Les questions de soins de santé ne sont pas absentes des débats de la campagne électorale, loin s’en faut. La candidate démocrate Kamala Harris est connue pour son engagement en matière de soins de santé, notamment mentale. «Elle a fait part de ses craintes face à un système de soins dont elle estime qu’il « s’arrête au cou » et ne prend pas assez en compte les problèmes psychologiques», relève Ken Zimmerman. En tant que vice-présidente, elle a annoncé en janvier dernier une dotation fédérale de 235 millions de dollars pour augmenter le nombre de psychologues dans les écoles américaines. Elle fait partie d’une génération de politiciens de gauche qui estiment du devoir des pouvoirs publics d’en faire davantage en matière de soins de santé. Les mandats présidentiels de Barack Obama, de 2009 à 2017, ont été marqués par une grande avancée dans le domaine. Le Patient Protection and Affordable Care Act, plus connu sous le nom d’«Obamacare», adopté en 2010, a offert une couverture fédérale à 32 millions d’Américains qui n’en avaient pas. L’Obamacare a déclenché une levée de boucliers extrêmement vindicative de la part des républicains. Pour eux, la question doit être réglée par la seule logique de marché. Le gouvernement n’a pas à intervenir. Ils estiment qu’une couverture maladie universelle garantie par le fédéral a surtout pour effet d’augmenter les taxes, ce qu’ils combattent.

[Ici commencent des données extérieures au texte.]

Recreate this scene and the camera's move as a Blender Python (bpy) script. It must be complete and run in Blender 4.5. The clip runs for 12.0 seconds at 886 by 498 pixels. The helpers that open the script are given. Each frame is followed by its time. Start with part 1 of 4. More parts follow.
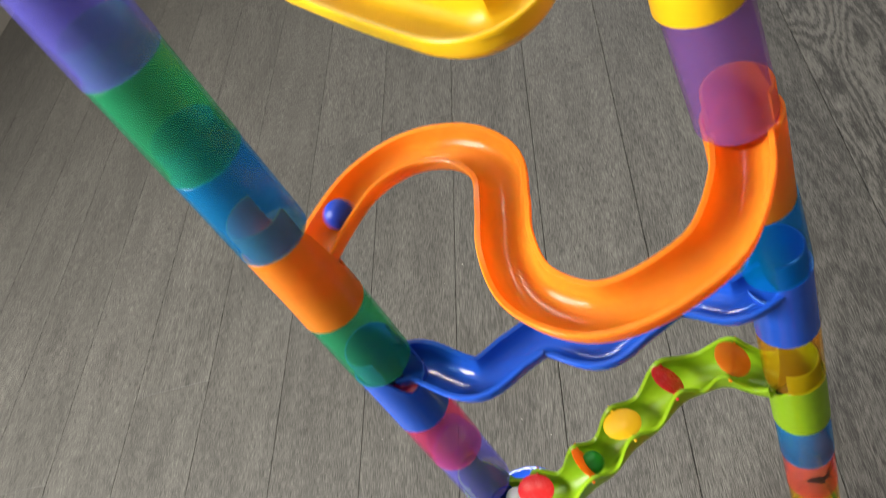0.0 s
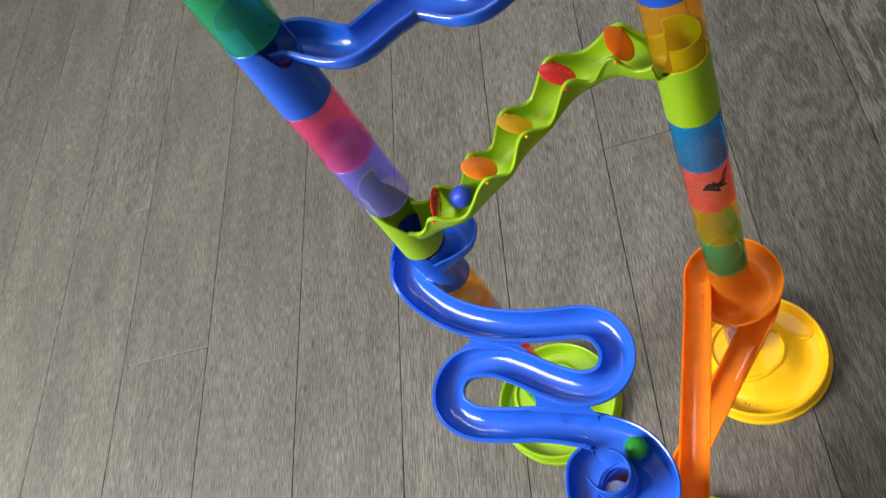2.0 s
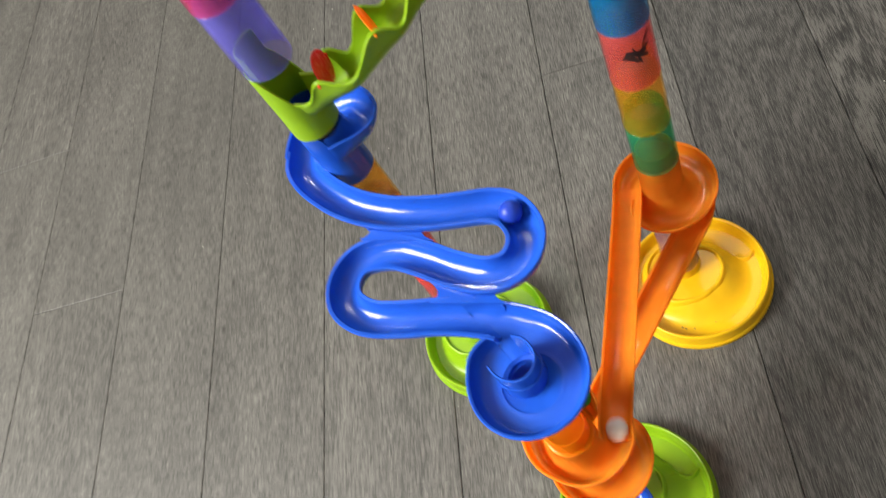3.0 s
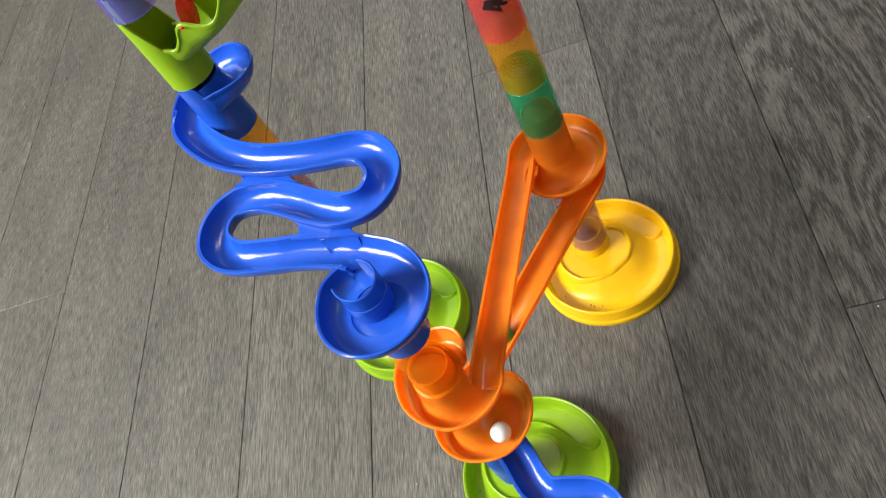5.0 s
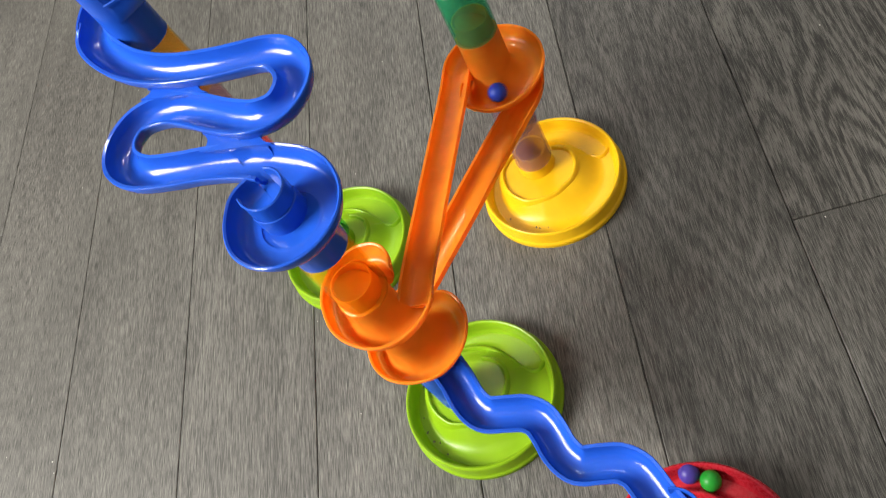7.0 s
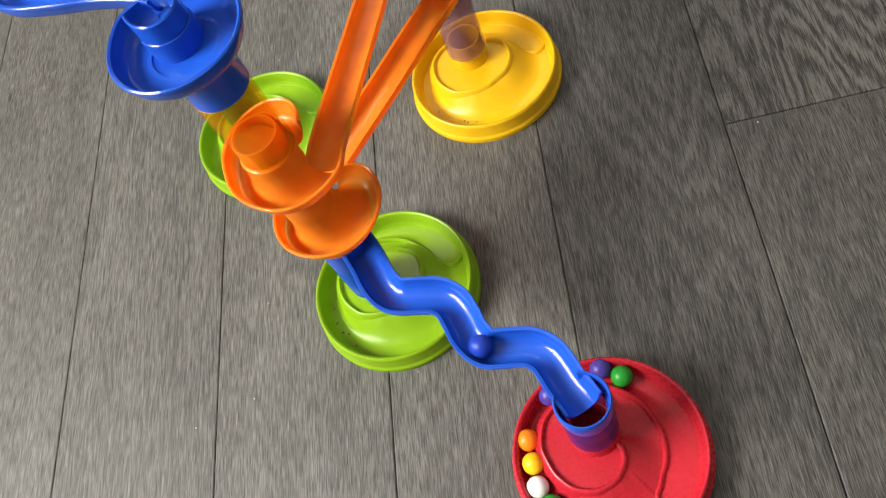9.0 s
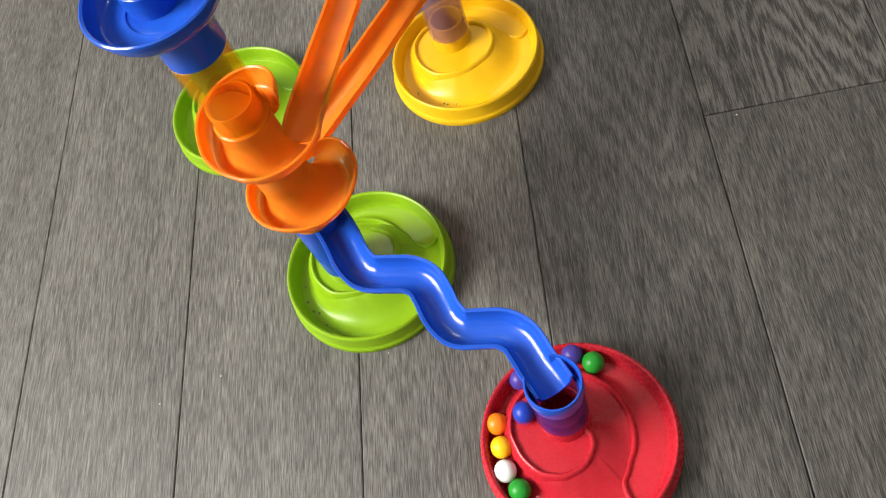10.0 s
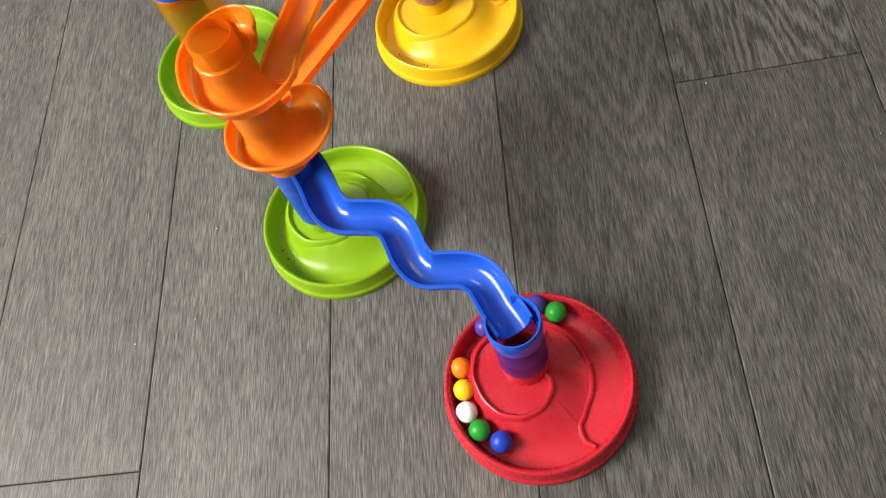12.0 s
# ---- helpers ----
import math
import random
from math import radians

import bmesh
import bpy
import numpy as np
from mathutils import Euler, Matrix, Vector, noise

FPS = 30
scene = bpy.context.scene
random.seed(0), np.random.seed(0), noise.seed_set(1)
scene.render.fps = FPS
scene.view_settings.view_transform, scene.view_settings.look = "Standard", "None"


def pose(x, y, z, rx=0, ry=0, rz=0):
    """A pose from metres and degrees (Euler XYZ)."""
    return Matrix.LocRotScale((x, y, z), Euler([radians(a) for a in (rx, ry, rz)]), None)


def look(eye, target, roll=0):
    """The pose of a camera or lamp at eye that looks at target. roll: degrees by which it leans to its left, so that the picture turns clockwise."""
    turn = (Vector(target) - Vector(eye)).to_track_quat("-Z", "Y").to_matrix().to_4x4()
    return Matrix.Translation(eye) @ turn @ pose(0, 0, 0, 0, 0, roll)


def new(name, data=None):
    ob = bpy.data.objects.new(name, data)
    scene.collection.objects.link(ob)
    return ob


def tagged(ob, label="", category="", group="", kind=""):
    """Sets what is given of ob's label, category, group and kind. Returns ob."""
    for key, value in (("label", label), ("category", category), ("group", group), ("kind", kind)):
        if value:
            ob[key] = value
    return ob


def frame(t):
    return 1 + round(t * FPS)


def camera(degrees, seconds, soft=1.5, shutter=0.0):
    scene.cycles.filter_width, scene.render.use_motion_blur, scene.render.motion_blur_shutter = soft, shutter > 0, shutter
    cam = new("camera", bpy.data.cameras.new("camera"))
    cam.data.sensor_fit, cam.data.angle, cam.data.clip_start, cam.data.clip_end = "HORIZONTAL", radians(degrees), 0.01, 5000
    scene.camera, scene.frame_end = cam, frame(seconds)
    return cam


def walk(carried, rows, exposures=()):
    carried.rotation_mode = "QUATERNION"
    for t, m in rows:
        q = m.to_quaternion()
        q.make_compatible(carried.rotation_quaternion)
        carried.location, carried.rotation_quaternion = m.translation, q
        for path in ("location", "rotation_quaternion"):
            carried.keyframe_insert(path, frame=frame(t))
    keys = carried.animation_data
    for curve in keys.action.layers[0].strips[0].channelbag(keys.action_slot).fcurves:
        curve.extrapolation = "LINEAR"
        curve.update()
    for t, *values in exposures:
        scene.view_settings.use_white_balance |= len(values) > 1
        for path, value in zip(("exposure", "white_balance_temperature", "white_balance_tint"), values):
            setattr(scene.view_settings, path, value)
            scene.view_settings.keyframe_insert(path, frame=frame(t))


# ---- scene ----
cam = camera(57.2, 12.0, soft=1.2, shutter=0.3)
PATH = [
    (0, (0.119, 0.148, 0.962), (-0.459, 1.447, -0.445), -32.8),
    (0.5, (0.141, 0.113, 0.932), (-0.52, 1.269, -0.56), -35.7),
    (1, (0.154, 0.097, 0.891), (-0.546, 1.15, -0.659), -38.9),
    (1.5, (0.144, 0.071, 0.892), (-0.513, 1.134, -0.67), -39.1),
    (2, (0.137, 0.053, 0.873), (-0.449, 1.126, -0.709), -38.4),
    (2.5, (0.131, 0.036, 0.853), (-0.409, 1.089, -0.759), -37.6),
    (3, (0.147, 0.017, 0.768), (-0.373, 1.073, -0.849), -36.5),
    (3.5, (0.179, -0.017, 0.69), (-0.339, 1.084, -0.897), -35.2),
    (3.7, (0.182, -0.018, 0.706), (-0.337, 1.046, -0.905), -37.1),
    (5.5, (0.235, -0.073, 0.693), (-0.265, 1.134, -0.821), -33.5),
    (6, (0.241, -0.07, 0.67), (-0.262, 1.123, -0.853), -34.0),
    (6.5, (0.242, -0.068, 0.658), (-0.249, 1.062, -0.917), -35.4),
    (7, (0.241, -0.073, 0.653), (-0.247, 1.007, -0.957), -36.6),
    (7.2, (0.249, -0.079, 0.654), (-0.242, 0.977, -0.972), -37.0),
    (9, (0.236, -0.104, 0.594), (-0.139, 0.862, -1.117), -30.6),
    (9.5, (0.233, -0.111, 0.584), (-0.111, 0.846, -1.138), -28.2),
    (10, (0.232, -0.111, 0.583), (-0.083, 0.841, -1.147), -26.1),
    (10.5, (0.23, -0.118, 0.579), (-0.063, 0.833, -1.156), -24.3),
    (11, (0.242, -0.143, 0.578), (-0.043, 0.802, -1.161), -23.6),
    (11.5, (0.244, -0.153, 0.581), (-0.033, 0.792, -1.16), -22.7),
    (12, (0.243, -0.152, 0.58), (-0.048, 0.791, -1.16), -23.1),
]
walk(cam, [(t, look(eye, target, roll)) for t, eye, target, roll in PATH])

# ---- light ----
world = bpy.data.worlds.new("sky")
scene.world = world
world.use_nodes = True
sky = world.node_tree.nodes.new("ShaderNodeTexSky")
sky.sky_type, sky.sun_disc = "NISHITA", False
sky.sun_elevation, sky.sun_rotation = radians(40), radians(-60)
world.node_tree.links.new(sky.outputs[0], world.node_tree.nodes["Background"].inputs[0])
world.node_tree.nodes["Background"].inputs[1].default_value = 0.12
EXPOSURE = 0.0
scene.view_settings.exposure = EXPOSURE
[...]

Ken Zimmerman, directeur de Fountain House. © DR
«La santé mentale est sur le point d’être reconnue comme un problème réel dont les politiciens doivent s’emparer.»

L’exemple de l’Oregon

Les bienfaits de l’Obamacare destiné aux plus démunis ont été mitigés, donnant paradoxalement raison aux deux partis. Pour preuve, une expérience menée en Oregon, sur la côte ouest des Etats-Unis, lorsque 30.000 personnes sur liste d’attente du programme Medicaid ont été sélectionnées à l’aveugle pour bénéficier d’une assurance santé payée par les autorités. Menée pendant deux ans, elle n’a pas permis de montrer que la mesure pouvait déboucher sur une meilleure forme physique des participants. Elle a en revanche débouché sur un recours accru aux services médicaux, une meilleure détection du diabète, une réduction des cas de dépression et une baisse de la charge financière pour les patients.

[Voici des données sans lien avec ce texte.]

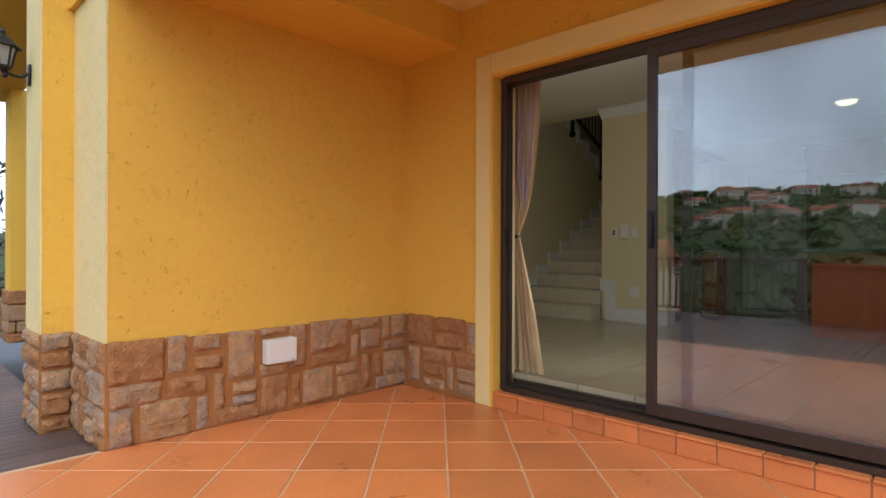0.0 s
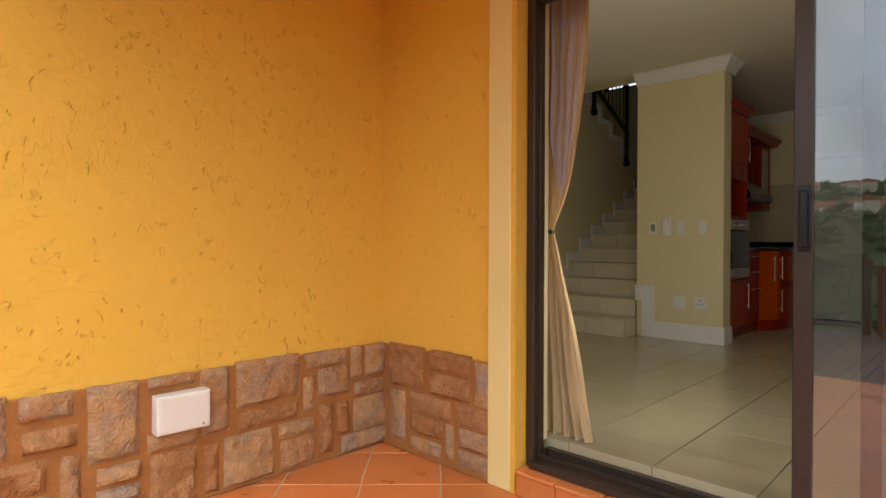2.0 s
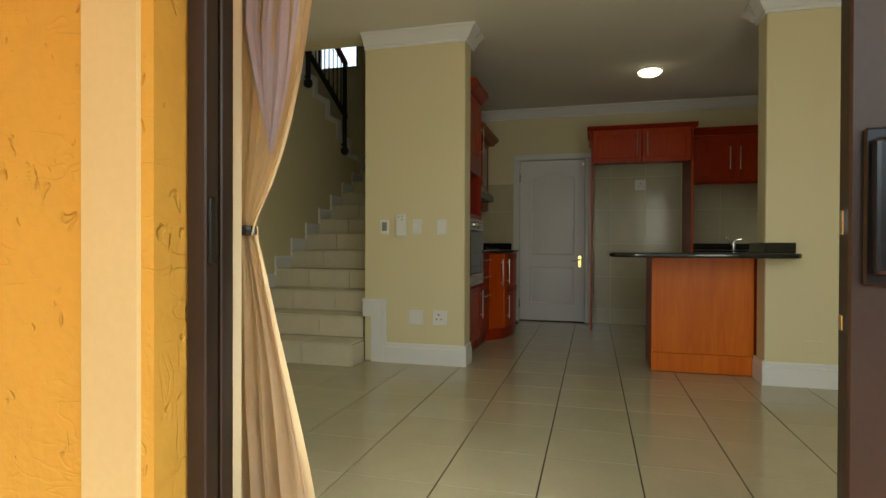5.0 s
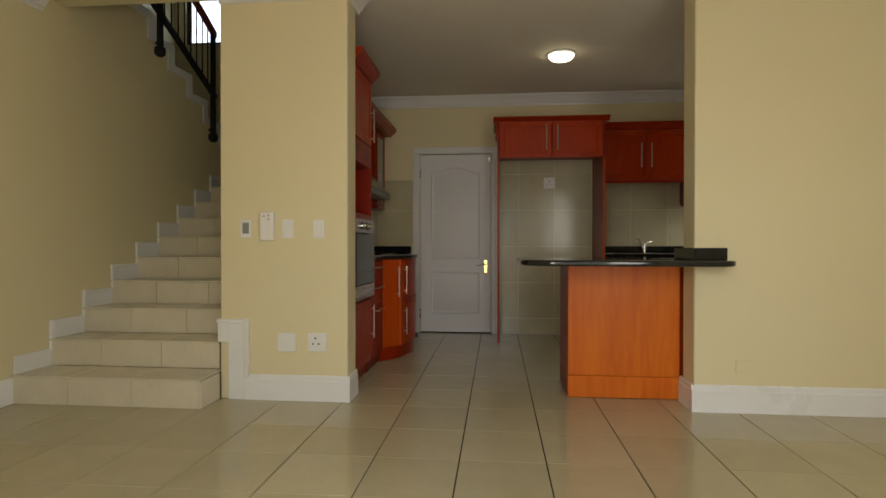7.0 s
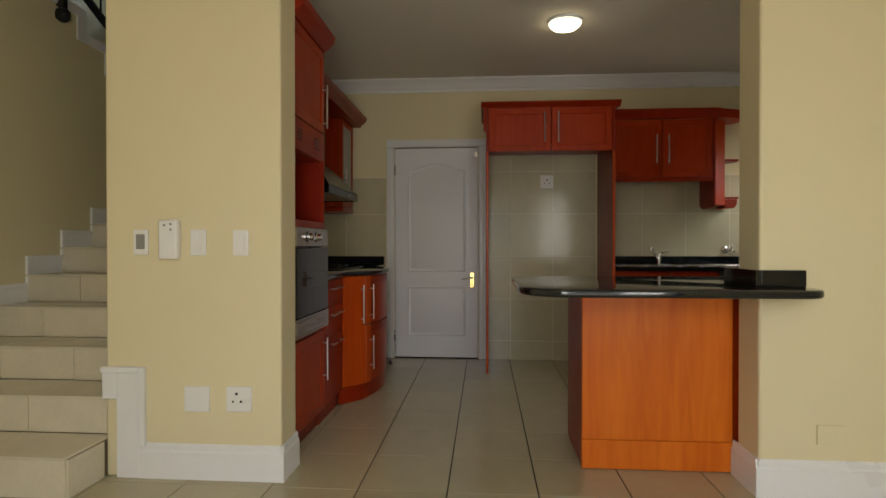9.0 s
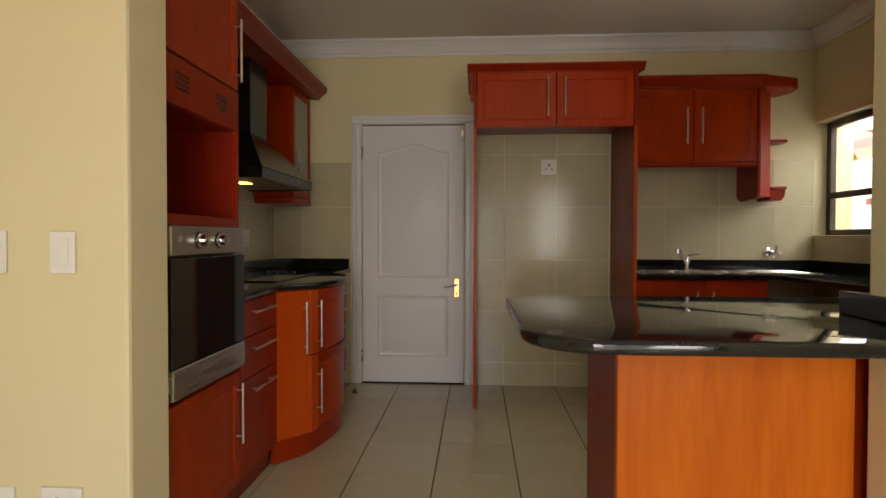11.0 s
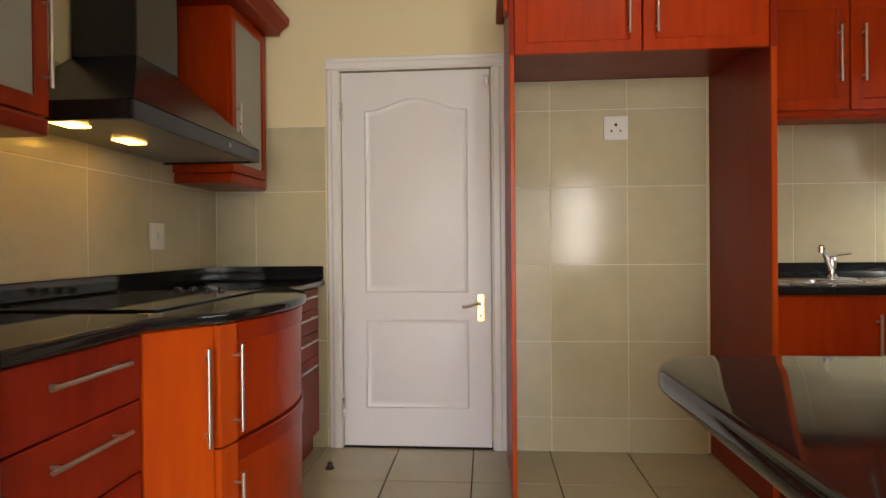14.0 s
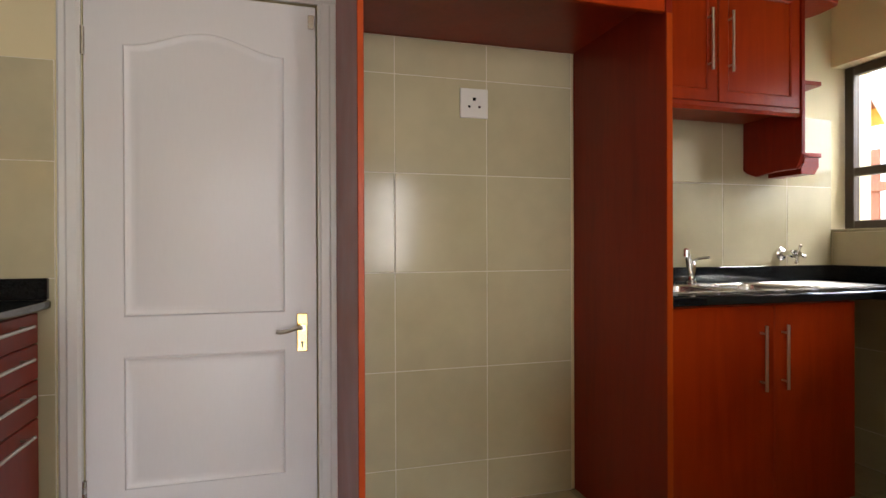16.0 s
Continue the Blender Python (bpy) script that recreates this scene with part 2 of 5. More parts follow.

Il n’est donc pas surprenant que l’Obamacare, attaqué en justice par une quinzaine d’Etats fédérés sous la prévention d’inconstitutionnalité, continue d’être «l’ennemi à abattre» pour les républicains, notamment au titre d’acquis législatif le plus important des démocrates depuis les années 1960. «Le président Reagan (NDLR : de 1981 à 1989) avait l’habitude de dire que les onze mots les plus dangereux de la langue anglaise étaient « je suis le gouvernement et je suis là pour vous aider ». Cela en dit long sur le désaccord des deux partis en matière de soins de santé, avance un professeur d’université désireux de garder l’anonymat. Les deux partis ont des positions parfaitement irréconciliables sur la question. Les républicains veulent laisser agir le marché, les démocrates entendent encadrer et proposer des politiques publiques ambitieuses.»

La logique de l’autorégulation par le marché semble avoir des limites. Elles s’expriment, par exemple, par d’étonnantes différences de prix des médicaments. Une dose d’insuline, nécessaire à près de 40 millions d’Américains diabétiques, coûte six fois plus cher aux Etats-Unis qu’au Canada. «Cela s’explique notamment par le fait que le gouvernement canadien, en tant que dispensateur d’une assurance médicale universelle, négocie les prix directement avec les laboratoires, au contraire des Etats-Unis», précise le professeur.

Donald Trump n’a eu de cesse, pendant sa présidence, de diminuer la portée de l’Obamacare, sans grand succès. Mais si républicains et démocrates s’opposent sur l’opportunité d’une couverture universelle garantie par le fédéral, ils se rejoignent malgré tout sur certains domaines, dont celui des soins de santé mentale. Un comité réunissant des membres des deux partis a été créé en octobre 2023 pour étendre leur accès. «La santé mentale, conclut Ken Zimmerman, est sur le point d’être reconnue comme un problème réel dont les politiciens doivent s’emparer. Alors que quinze millions d’Américains souffrent de maux divers dans ce domaine, seule la moitié d’entre eux consultent. C’est donc bien un problème de santé publique.»